To say that the party was off the chain doesn't even begin to describe; this party broke the chain in half. This party melted the chain down and using precious metals made an even crazier chain. It started at 2PM, unheard of in the toddler world where events are usually either pre or post-nap. But the chosen time was intentional. The host wanted to send a message: No lightweights.
I walked in at 2:30 and knew right away this wasn't an ordinary birthday party. No Minute Maid from concentrate, no High-C in this heezy just bottles of Pom.
A Raffi CD was blaring Baby Beluga and these toddlers were leaving it all on the dance floor. After a few minute of clinging I found my crew in the living room playing with blocks. Wooden blocks from Denmark. I picked up a cube and examined it; the buttery wood was nothing like my dollar store trinkets. I brought it to my nose; the scent transported me to the shores of the Baltic sea, to a place dense with Linden trees, Viking legacies, and children who willingly and stupidly wear pants made of sheep's wool. No lead. These people went all out.
Two minutes into parallel play I felt a familiar anger rise in my solar plexus. Hunger. It didn't take long to find what I was looking for. The spread was impressive: whole packages of fruit snacks, four types of crackers including a bowl overflowing with intact Goldfish, and recognizable cheese.
"Whattryou having?" a drowsy two-year hanging onto a nearby chair slurred. I made my selections. I don't know if it was the atmosphere or 100% juice drink making me brave but holding the plate as I walked across the room to show mommy my spoils felt right at the time. Once the mess was cleaned up and more food secured I feasted hungrily.
The party was in full swing now. A remixed version of The Farmer in the Dell laid over a track from The Fresh Beats Band was bringing out the wild in errybody. "One, here comes to the two to the three to the four," a 3-year old girl who clearly knew her numbers spun crazily almost taking out a few people in her vicinity.
"WHAT'S SHE ON?" I shouted over the music to the kid on my right.
"THE HIGH FRUCTOSE CORN SIZZURP! ONE PART ORANGE SODA, TWO PIXY STICKS AND SPRINKLES!"
He had me at the orange soda. Before I could go in search of the sizzurp I was swooped up for a forced bathroom break. I didn't go quietly- all this environmental stimulation was leaving me feeling somewhat belligerent- but I did go. A lot. Some on my shoe.
Later as I was trying to hide a home furnishing I'd damaged behind some drapes I saw mommy sitting on the couch talking to someone. He couldn't have been more than 16-months old. Overalls made out of khaki material, white collared short-sleeved Circo. I was fine until I saw her laugh her beautiful sparkly laugh and pat him on the head. Like lightning I headed over there prepared to say something casual like, "What are you guys taking about?" but it came out, "NO!"
The big infant acted like he didn't even see me and kept the conversation going.
"I two trucks. Two trucks. Gween. Two gween trucks."
"Cool story, bro," I stepped between him and my mom, "Did you come here with someone?"

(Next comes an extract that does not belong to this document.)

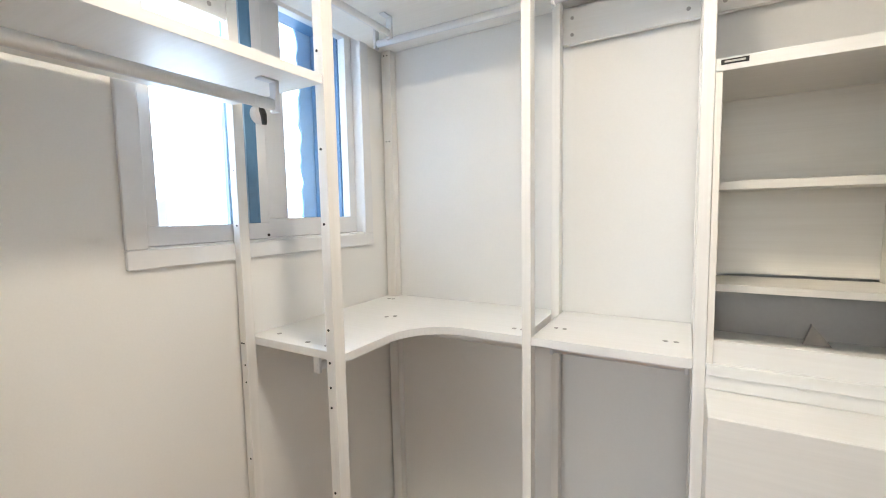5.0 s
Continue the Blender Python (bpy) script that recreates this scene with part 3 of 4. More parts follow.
# ---------------------------------------------------------------- closet system
FRONT, BACK = 4.235, 4.562
U2, U3, U4 = (0.446, 0.472), (0.850, 0.875), (1.638, 1.662)


def dots(parent, places, axis, r=0.0035, mat=M_HOLE, name="screw_hole", out=0.0012):
    """Small round caps or drilled holes, each a disc of its own."""
    for p in places:
        v = Vector((1, 0, 0)) if axis == "x" else Vector((0, -1, 0)) if axis == "y" else Vector((0, 0, 1))
        p = Vector(p)
        part(name, tube([p - v * 0.001, p + v * out], r, 10), mat, parent)


def upright(x0, x1, label, south=FRONT, panel=True):
    u = thing("shelf_upright", ((x0 + x1) / 2, south, 0), label, "upright", "closet uprights")
    part("front_post", solid(x0, x1, south, south + 0.036, 0.0, 2.115, 0.002), M_FURN, u)
    part("back_post", solid(x0, x1, BACK - 0.036, BACK, 0.0, 2.115, 0.002), M_FURN, u)
    if panel:
        part("side_panel", solid(x0 + 0.006, x1 - 0.006, south + 0.036, BACK - 0.036, 0.06, 2.09), M_BACK, u)
    return u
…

He continued to ignore me and tried to regain eye contact with m'lady whose lap I had now managed to climb on to.
Reaching into his pocket he pulled out two Hot Wheels and would given them to her if I hadn't hit them both out of his hand. He laughed like we were playing.
"Broseph. You need to move along." He kept staring at me and it wasn't until I finally knocked him off balance with my foot that he backed away. I turned to my mom. Can't leave you alone for a minute, can I? She whispered something about gentle feet.
Out of nowhere the music calmed, the lights dimmed, and a woman carrying the cake of all cakes on a crystal platter appeared singing, "Happy Birthday." I was touched. A wave of appreciative embarrassment washed over me as I made my way toward this kind stranger. How did she know chocolate is my favorite?
In what can only be described as the rudest awakening of of my life my mom pulled me back by the hood of my sweatshirt and said, "Not for you."
Even if I'd wanted to fight back the tears I would have been powerless against the oceans upon oceans of acute pain. If this celebratory confection and song were not for me, then who? The birthday melody that just a few moments ago sounded so sweet was now jarring and each note increased my restless fury. As the cake was placed in front of a lanky toddler I foggily recognized from the park I felt the world come out from under my feet: she picked me up, and just moments after I'd internally decided to rush the birthday boy and smash his cake into a sugar and flour puree.
The next several minutes were spent in spiritual solitude. The cotton fibers of the right shoulder corner of my mother's shirt may have muffled my sobs and absorbed my tears, but as I peeled my face away from her body my broken disposition was apparent to anyone who cared to glance upon me. "Go ahead and look," I said to myself.
But soft, what light through yonder window breaks, a slice of cake appeared. The traitor/stranger lady waved a piece like a white flag timidly under my nose causing me to smile involuntarily.
I don't remember when I took my pants off. Actually, I can't remember anything after the cake. I woke up in my carseat with a party bag in my hand and someone else's shoes on my feet. To whoever has my red Pedipeds, keep them. They smell like pee.